Sunday, September 14, 2025

Q&A with Alec Nevala-Lee

 


 

 

Alec Nevala-Lee is the author of a new biography of physicist Luis W. Alvarez, Collisions: A Physicist's Journey from Hiroshima to the Death of the Dinosaurs. Nevala-Lee's other books include Inventor of the Future. He lives in Oak Park, Illinois.

 

Q: What inspired you to write a biography of physicist Luis W. Alvarez (1911-1988)?

A: I’ve written two previous books about figures who were adjacent to science—but not directly involved with it—in the period from the thirties through the Cold War.

 

My first nonfiction book, Astounding, was a biography of four science fiction writers, including the editor John W. Campbell; the second one, Inventor of the Future, was about the architectural designer and futurologist Buckminster Fuller.

 

Both Campbell and Fuller desperately wished that they had been involved in the Manhattan Project, and they even embellished the facts to make it sound like they had more of an impact than they did.

 

I plan to continue exploring these kinds of stories in my work, but in the meantime, it occurred to me that I should write about a scientist who really achieved all the things that Campbell and Fuller had simply imagined.

 

Luis W. Alvarez turned out to be the ideal protagonist for this sort of book, partly because no one had ever written his biography, but also because he was a hands-on experimentalist whose accomplishments I could understand.

 

Best of all, his career took him to so many fascinating places—from Hiroshima to the Kennedy assassination to the extinction of the dinosaurs—that I knew that I would learn more while writing it than with any other book I could imagine.
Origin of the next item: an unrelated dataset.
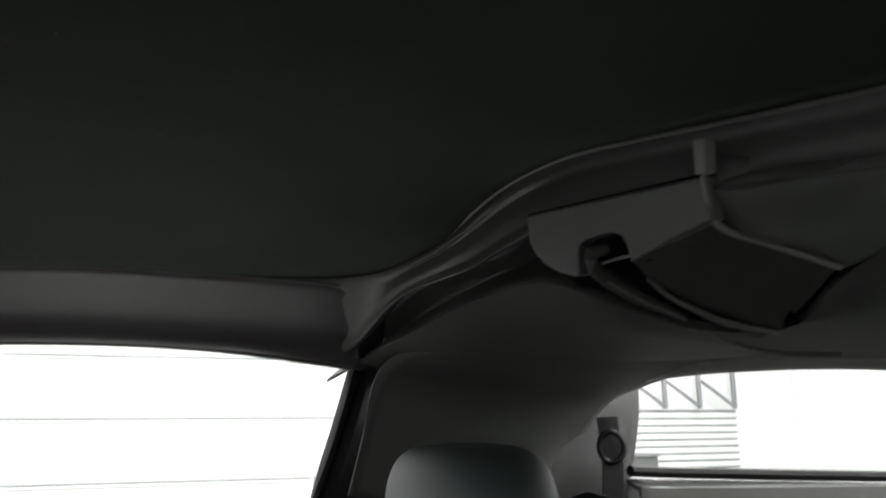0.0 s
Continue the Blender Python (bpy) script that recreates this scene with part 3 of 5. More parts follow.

Q: The author Caroline Fraser said of the book, “Collisions is a penetrating examination of how scientific discoveries derive not simply from complex theories but from hard work, ambition, narcissism, and luck.” What do you think of that description?

A: It’s very accurate! Alvarez was undeniably a genius, but he was also driven, a relentless taskmaster, and born at the right place and time. I’m fascinated by all the ways that science is produced by communities, personalities, and historical circumstances, along with sudden moments of insight, and Alvarez is the perfect subject for exploring these issues.

Q: How would you describe the relationship between Alvarez and J. Robert Oppenheimer?

A: Alvarez and Oppenheimer were longtime colleagues and friends at UC Berkeley, and they had enormous mutual respect for each other. (Ernest Lawrence, Alvarez’s mentor, didn’t have any hesitation about ranking them as equals.)

 

Oppenheimer personally recruited Alvarez to play a key role in the Manhattan Project, purely because he was one of the most qualified—and valuable—physicists in the country.

 

After the war, they fell out over the development of the thermonuclear bomb, which Alvarez supported and Oppenheimer opposed. Eventually, Alvarez became one of the few scientists to testify against Oppenheimer at his notorious security hearing in 1954, which created a breach between them that never really healed.

 

My sense is that Alvarez valued the thermonuclear bomb program over his friendship with Oppenheimer, whom he decided to neutralize for the sake of national security. It’s one of the darkest moments of his career, and Alvarez refused to talk about it when he was writing his own autobiography.

Q: How did you research Alvarez’s life, and what did you learn that especially surprised you?

A: Fortunately, there wasn’t any lack of material. Along with the huge uncut draft of Alvarez’s memoir, I was able to explore his papers at Berkeley, and there were plenty of resources on the Manhattan Project and other key episodes. (I also spoke to many of his former colleagues and students, along with his four children.)

 

The biggest surprise came very early in the process, when I discovered that Alvarez—who depicts himself in his autobiography as a likable, fairly easy-going guy—was actually known within the physics world as an incredibly difficult man.

 

One of his proteges, Richard Muller, later told me that Alvarez was “probably the most hated physicist at the Lawrence Berkeley Lab.” So I had to quickly revise my understanding of his personality from what I thought it was when I conceived of this book.

Q: What are you working on now?

A: My next book is tentatively titled Whiz Kids: The Oracles of RAND and the World They Made. It’s a history of the civilian analysts from the RAND Corporation think tank recruited by Secretary of Defense Robert McNamara to overhaul the Pentagon in the ‘60s, and how their ideas affected the nuclear arms race, Vietnam, and the Cold War.

 

There’s a lot here that connects to my earlier work, especially on the history of futurology, and I’m hoping to finish it in time for publication by W. W. Norton sometime in 2028.

Q: Anything else we should know?

A: My other ongoing project is serving as the puzzle editor of the magazine Analog Science Fiction & Fact. If any readers out there enjoy constructing word or logic puzzles—and getting paid a very modest amount for their work—they should reach out!